Haris had brushed it off, and hadn’t told Sura. But the words would haunt him late at night, especially when the couple fought.
But even after their bitterest arguments, the two always made up. The date the fortune teller pinpointed came and went, and Sura and Haris remained solid.
Almost two years later, the couple got married again in Greece at the request of Haris’ parents. This ceremony took place in Athens, followed by a reception at Haris’ father’s restaurant on the coast.
Before the Greek Orthodox ceremony, Sura was baptized.
“My Jewish mother had concerns about [the baptism], but did not want to mess anything up for us,” recalls Sura.
“If my daughter is Jewish, and she is getting baptized in a Greek Orthodox Church, what does that make her?” Sura’s mother asked a Cleveland-based Greek Orthodox priest.
“I guess that makes her a Greek Orthodox Jew,” said the priest.
“Oh, good, as long as we are adding into and not taking away, I’m fine with it,” said Sura’s mother.
By then, Haris’ father had come to terms with his son moving to the US and he and Sura had grown close.
But Haris’ mother still hadn’t accepted Sura. Almost two years in, this was less because of religion, and more because of their different personalities.
“She was very subservient with his father. And she just couldn’t understand why I couldn’t do that with Haris,” says Sura.
This relationship remained strained for several years, but eventually the two women connected.

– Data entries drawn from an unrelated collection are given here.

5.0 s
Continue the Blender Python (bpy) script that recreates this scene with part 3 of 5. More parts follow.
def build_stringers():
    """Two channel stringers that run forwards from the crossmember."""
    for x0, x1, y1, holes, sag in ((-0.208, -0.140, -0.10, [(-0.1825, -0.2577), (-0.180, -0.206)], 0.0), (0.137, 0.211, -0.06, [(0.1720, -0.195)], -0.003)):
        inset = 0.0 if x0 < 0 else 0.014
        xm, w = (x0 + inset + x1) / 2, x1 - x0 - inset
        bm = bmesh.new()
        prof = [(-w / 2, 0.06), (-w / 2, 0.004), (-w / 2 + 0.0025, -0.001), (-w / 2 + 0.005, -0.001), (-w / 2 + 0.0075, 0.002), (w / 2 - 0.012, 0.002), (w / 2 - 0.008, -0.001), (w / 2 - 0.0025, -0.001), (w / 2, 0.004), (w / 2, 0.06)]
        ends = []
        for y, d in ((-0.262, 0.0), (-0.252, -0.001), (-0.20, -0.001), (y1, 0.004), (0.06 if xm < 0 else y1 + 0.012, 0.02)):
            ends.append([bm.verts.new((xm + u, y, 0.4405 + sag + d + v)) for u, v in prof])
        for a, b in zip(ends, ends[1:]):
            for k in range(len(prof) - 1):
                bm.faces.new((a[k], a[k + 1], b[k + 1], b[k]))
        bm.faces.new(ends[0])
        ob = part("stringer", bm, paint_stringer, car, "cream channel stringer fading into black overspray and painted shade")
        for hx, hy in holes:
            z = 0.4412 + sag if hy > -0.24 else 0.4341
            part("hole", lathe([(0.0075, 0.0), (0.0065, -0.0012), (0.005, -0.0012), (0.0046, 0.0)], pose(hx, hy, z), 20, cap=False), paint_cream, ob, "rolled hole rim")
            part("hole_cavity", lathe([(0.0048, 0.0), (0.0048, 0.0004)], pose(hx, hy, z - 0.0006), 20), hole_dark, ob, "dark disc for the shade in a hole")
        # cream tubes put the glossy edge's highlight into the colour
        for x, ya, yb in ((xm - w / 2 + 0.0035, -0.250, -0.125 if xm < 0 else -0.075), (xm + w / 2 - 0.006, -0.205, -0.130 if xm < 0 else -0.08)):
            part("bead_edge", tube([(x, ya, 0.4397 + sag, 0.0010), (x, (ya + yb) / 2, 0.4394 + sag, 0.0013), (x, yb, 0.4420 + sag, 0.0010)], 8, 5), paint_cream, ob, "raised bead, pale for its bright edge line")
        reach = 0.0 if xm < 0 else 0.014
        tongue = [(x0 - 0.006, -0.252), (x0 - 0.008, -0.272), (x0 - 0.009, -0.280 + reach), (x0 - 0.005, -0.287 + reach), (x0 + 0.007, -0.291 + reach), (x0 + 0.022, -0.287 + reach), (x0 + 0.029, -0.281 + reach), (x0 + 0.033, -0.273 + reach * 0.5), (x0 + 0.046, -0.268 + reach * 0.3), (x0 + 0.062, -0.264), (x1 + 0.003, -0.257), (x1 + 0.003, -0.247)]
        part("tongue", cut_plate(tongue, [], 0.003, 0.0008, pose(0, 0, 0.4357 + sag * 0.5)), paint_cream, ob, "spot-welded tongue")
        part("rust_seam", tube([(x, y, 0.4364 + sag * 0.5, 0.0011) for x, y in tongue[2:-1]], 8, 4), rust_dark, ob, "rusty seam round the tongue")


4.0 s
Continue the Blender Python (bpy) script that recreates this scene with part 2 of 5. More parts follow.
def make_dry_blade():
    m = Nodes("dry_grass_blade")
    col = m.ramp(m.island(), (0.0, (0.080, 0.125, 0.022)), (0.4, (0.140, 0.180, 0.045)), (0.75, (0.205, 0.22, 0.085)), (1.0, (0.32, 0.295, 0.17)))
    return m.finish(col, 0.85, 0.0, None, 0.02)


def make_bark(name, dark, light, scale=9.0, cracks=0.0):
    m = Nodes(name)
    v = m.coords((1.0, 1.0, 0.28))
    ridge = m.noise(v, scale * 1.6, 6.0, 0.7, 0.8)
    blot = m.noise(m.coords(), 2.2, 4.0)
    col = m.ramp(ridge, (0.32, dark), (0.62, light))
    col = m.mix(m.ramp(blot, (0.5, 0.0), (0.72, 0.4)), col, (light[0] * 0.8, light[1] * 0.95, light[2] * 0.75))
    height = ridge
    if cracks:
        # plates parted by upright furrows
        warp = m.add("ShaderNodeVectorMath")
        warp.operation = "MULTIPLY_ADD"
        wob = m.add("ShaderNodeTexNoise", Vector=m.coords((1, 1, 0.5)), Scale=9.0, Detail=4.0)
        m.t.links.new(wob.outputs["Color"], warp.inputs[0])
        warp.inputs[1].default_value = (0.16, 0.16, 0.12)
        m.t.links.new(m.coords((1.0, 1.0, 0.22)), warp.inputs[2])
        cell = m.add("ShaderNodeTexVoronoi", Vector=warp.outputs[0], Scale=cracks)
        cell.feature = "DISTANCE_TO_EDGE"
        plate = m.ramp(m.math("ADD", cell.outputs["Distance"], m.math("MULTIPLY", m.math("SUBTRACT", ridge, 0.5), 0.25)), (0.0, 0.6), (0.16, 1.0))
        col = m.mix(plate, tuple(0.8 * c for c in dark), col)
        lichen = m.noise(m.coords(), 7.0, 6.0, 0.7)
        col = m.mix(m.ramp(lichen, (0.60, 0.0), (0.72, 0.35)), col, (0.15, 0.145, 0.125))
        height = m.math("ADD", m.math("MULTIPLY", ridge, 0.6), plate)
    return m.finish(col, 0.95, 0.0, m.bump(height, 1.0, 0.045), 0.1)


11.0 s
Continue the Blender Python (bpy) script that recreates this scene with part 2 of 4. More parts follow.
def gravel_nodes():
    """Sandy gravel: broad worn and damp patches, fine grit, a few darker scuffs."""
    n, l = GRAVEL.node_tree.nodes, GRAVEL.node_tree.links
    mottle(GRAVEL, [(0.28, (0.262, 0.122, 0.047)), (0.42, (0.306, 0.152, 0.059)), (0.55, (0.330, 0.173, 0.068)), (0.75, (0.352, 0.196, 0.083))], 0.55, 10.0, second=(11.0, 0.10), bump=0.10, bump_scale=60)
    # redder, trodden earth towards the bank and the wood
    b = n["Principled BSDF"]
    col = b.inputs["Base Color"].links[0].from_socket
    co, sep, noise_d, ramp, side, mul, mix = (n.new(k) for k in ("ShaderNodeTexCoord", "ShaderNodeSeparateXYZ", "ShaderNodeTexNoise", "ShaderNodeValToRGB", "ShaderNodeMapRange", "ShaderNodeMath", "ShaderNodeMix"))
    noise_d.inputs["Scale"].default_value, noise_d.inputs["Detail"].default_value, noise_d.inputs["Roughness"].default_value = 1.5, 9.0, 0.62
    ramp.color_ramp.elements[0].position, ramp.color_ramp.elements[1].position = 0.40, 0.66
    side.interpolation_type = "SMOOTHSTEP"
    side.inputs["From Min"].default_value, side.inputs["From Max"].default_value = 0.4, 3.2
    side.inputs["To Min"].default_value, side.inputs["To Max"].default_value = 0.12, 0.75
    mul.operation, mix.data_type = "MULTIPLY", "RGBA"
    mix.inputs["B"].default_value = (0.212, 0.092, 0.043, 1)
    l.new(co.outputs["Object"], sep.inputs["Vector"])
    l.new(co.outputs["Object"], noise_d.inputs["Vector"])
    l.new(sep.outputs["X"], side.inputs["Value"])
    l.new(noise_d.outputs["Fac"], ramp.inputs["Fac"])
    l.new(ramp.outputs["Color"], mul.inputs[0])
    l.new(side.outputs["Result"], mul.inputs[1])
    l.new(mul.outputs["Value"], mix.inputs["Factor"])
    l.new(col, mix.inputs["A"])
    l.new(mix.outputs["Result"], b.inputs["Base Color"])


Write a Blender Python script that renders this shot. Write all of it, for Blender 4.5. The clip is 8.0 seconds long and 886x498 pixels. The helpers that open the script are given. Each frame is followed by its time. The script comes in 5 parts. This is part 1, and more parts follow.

“I wrote a really long letter to her that his brother translated, because she really couldn’t understand who I was all those years. And I wanted her to understand, and I wanted her to understand that we were happy, and this is what her son wanted,” says Sura.
“And she heard everything in that letter. And just incredibly, we became inseparable after. It was the most amazing, loving relationship.”
50 years and counting
In subsequent years, Sura and Haris welcomed two daughters and built a life together in the US. Sura continued working in the art world, while Haris pursued music and also works in construction.
It’s now been over 50 years since Sura and Haris first met in Greece. Over the past five decades, the couple have experienced incredible joys — like the birth of their children and grandchild, and travels together across the globe.
They’re still dreaming of future adventures together.
“If we were able, I think we would spend the time we have left just visiting places we’ve never been,” says Sura.
The couple has also gone through tough times, including dealing with illness and bereavement, and periods where the relationship has been stretched and challenged.
“There are wounds along the way,” says Sura.
Reflecting on their life together now, the couple say they’ve “shared 50 years of evolving together.”
Meeting in 1971, “changed both of us,” says Haris. They both think they would have become very different people had they not crossed paths.
And they roll their eyes when other older couples suggest the secret to a long marriage is never fighting.
“Without arguments you don’t grow very much,” says Sura.
“You’ve got to feel life, through the ups and downs, and make it better, fight for it,” adds Haris.
The key to happiness, says Sura, is “not giving up,” and continuing to “believe that your love is worth something.”